May You Live in Interesting Times
There is a sort of application of the Observer Effect that applies to the news of the day. Sometimes confused with the Heisenberg Uncertainty Principle, which argues that at the subatomic level we can discern either the velocity of a particle or its location, but not both, the Observer Effect argues that observing scientific phenomena can affect what we are observing. It’s almost as if the electrons know we’re looking at them, and adjust their dance. With respect to the news of the day, we often hear this kind of argument: “Social ill x is no greater today than it was twenty years ago. It’s just reported more.” Or, “The recent slew of crime y is expected to create copycat crimes.” It’s like the news knows we are watching. Sometimes, the news is how we respond to the news.
In our day, however, the news is not just the news. The news is business. We are far less likely than our fathers were to tune in to respected journalists who at least sought to keep up an illusion of objectivity. We are far more likely to get our news exclusively from sources clearly identified with this political party or that political party, or worse still, exclusively from talk radio or even comedy television. When news becomes commentary and commentary becomes business, the greatest good is getting you to tune in. We, particularly those Christians who identify as political conservatives, forget that the goal of talk radio isn’t to inform us. We are not consumers of that product that is conservative commentary. We are instead the product being consumed by advertisers. The goal of the host is ultimately to get us to tune in and then to sell our ears to Madison Avenue. As such, no matter who is in office, no matter what is happening, the news is always the same: “The sky is falling.” Calamity is the order of the day, not because we are in a peculiarly calamitous age, but because calamity sells.
There are, of course, plenty of things wrong with the world. We have corruption in high places. We live in an overleveraged, bubble-bursting, upside-down economic house of cards. Government is growing more intrusive, more bloated, more destructive with each passing election cycle. Our inner cities are cesspools of crime, drugs, promiscuity, and the death that comes with all of the above. All of these things, of course, we have a duty as believers to address. We have the solution to all of these ills, and we are called to preach that solution, to disciple the nations. What we should not do, however, is panic. We shouldn’t even be surprised.
Consider the fourteenth century. Dangerous, attractive heresies were finding a foothold in the church. Like today. Faithful men of God were abused, harassed, even killed for their fidelity by men who believed themselves to be doing the work of God. Like today. Church leaders were publicly squabbling, exposing their own hunger for power and prestige, exposing our shame to the watching world. Like today. One-third of the population went to an early grave through the scourge of the Black Plague. Like today, when one-third of all babies, at least in these United States, are cut down by the blackest of scourges, abortion.
There is nothing new under the sun. Our hardships and the wickedness from which they flow are not new things, not things unique to our age. They are the fruit of our fallen humanity. This, this is what comes of sin. How then should we now live?

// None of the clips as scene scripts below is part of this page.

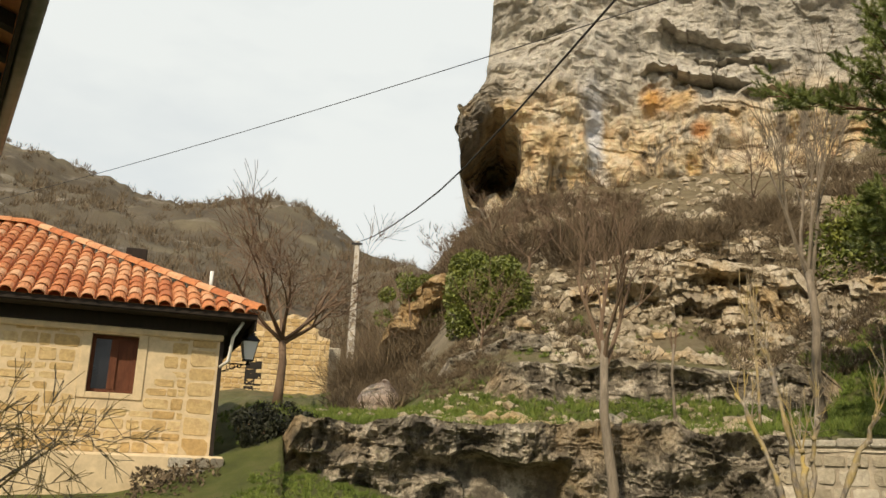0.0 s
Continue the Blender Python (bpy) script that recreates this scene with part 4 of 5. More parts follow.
def gate_pillar(x0, x1, ballx, name):
    p = empty(name, CH @ Matrix.Translation((0, FY + 0.1, 0)))
    tagged(p, "square ashlar gate pillar topped by a stone ball", "gate pillar", "gate pillars")
    body = box("pillar", x0, x1, 0.03, 0.6, 0.8, 3.72, M_JOINT, p)
    lay_stones(courses(x0, x1, 1.0, 3.7, (0.3, 0.42), (0.4, 0.7), 0.008, 33), 0.0, 0.06, body, M_SUNSTONE, 34, limit=40, inset=0.012, name="ashlar_block")
    bm = bmesh.new()
    add_box(bm, x0 - 0.06, x1 + 0.06, -0.08, 0.68, 3.72, 3.8, 0.02)
    add_box(bm, x0 - 0.02, x1 + 0.02, -0.04, 0.64, 3.8, 3.92, 0.03)
    part("capstone", bm, M_FACADE, p)
    bm = bmesh.new()
    add_lathe(bm, [(0.21, 3.9), (0.21, 4.0), (0.16, 4.08), (0.13, 4.42), (0.15, 4.55), (0.1, 4.6)], 14, (ballx, 0.3, 0))
    part("pedestal", bm, M_RUBBLE, p, smooth=True)
    bm = bmesh.new()
    bmesh.ops.create_uvsphere(bm, u_segments=18, v_segments=12, radius=0.2, matrix=Matrix.Translation((ballx, 0.3, 4.76)))
    part("stone_ball", bm, M_RUBBLE, p, smooth=True)


gate_pillar(-0.78, 0.40, 0.0, "gate_pillar")
gate_pillar(2.24, 3.5, 2.76, "gate_pillar")


def iron_gate():
    g = empty("iron_gate", CH @ Matrix.Translation((1.32, FY + 0.35, 0)))
    tagged(g, "closed black wrought iron gate crowned with a cross", "gate")
    for s in (-1, 1):
        leaf = empty("gate_leaf")
        leaf.parent = g
        bm = bmesh.new()
        add_box(bm, s * 0.9 - 0.03, s * 0.9 + 0.03, -0.03, 0.03, 1.5, 3.8)
        add_box(bm, s * 0.04 - 0.025, s * 0.04 + 0.025, -0.025, 0.025, 1.5, 4.2)
        add_tube(bm, [(s * 0.04, 0, 4.2), (s * 0.9, 0, 3.8)], [0.028, 0.028], 6)
        add_box(bm, min(0, s * 0.9), max(0, s * 0.9), -0.015, 0.015, 3.45, 3.49)
        add_box(bm, min(0, s * 0.9), max(0, s * 0.9), -0.015, 0.015, 1.9, 1.95)
        part("gate_frame", bm, M_IRON, leaf)
        for i in range(1, 6):
            x = s * (0.04 + i * 0.146)
            bm = bmesh.new()
            zt = 4.2 - 0.4 * (abs(x) - 0.04) / 0.86
            add_tube(bm, [(x, 0, 1.6), (x, 0, zt + 0.13), (x, 0, zt + 0.16), (x, 0, zt + 0.25)], [0.011, 0.011, 0.022, 0.003], 5)
            part("bar", bm, M_IRON, leaf)
    bm = bmesh.new()
    add_box(bm, -0.018, 0.018, -0.018, 0.018, 4.18, 4.66)
    add_box(bm, -0.13, 0.13, -0.018, 0.018, 4.46, 4.5)
    for x, z in ((-0.13, 4.48), (0.13, 4.48), (0, 4.68)):
        bmesh.ops.create_uvsphere(bm, u_segments=8, v_segments=6, radius=0.03, matrix=Matrix.Translation((x, 0, z)))
    part("cross", bm, M_IRON, g)


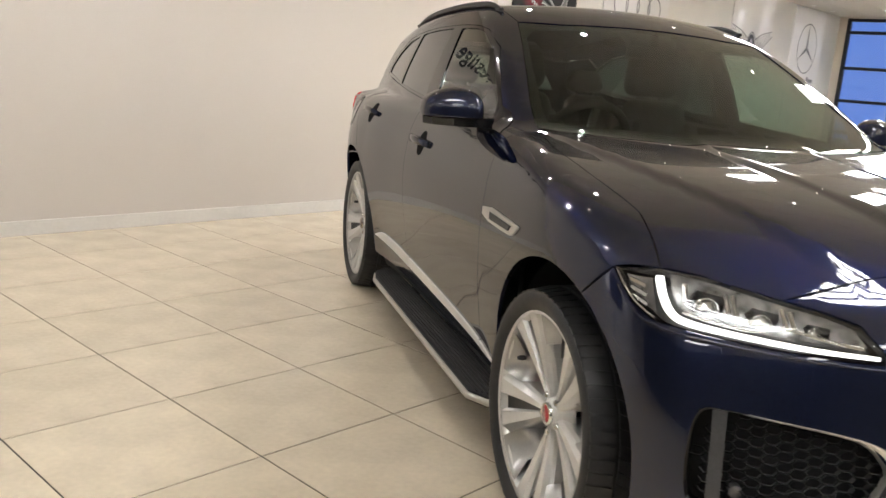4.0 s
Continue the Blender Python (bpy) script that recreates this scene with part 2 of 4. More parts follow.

Like Jesus did—by every word that proceeds from the mouth of God (Matt. 4:4). Like Jesus does—bringing all things under subjection (1 Cor. 15:27). Like Jesus will do, handing it all back to the Father (v. 24). We must, in short, seek first the kingdom of God and His righteousness. This doesn’t mean, of course, that we forget about the wickedness all around us. Even less does it mean that we forget about the wickedness inside all of us. It does mean that we do not worry as the Gentiles do. We seek the kingdom precisely because we have the King, and He shall reign forever and ever.
This same Jesus reigned in the fourteenth century. He will still reign in the twenty-fourth century. His reign does not—for now—mean that there will not be death, corruption, heresies, and murders. Neither, however, is His reign—for now—a mere hope that one day He will overcome. Rather, it is under His kingship that His kingship goes forth to war. Things are not now as they should be. But things not being as they should be is precisely as He would have things—for now.
Our calling as we fight faithfully beside our King against the world, our flesh, and the devil is to fight as those who are at peace. We fight with fervor, fidelity, and faith because we are of good cheer, knowing that He has already overcome the world. We live in interesting times indeed—because they are His times. This is the day the Lord has made. Let us rejoice and be glad in it.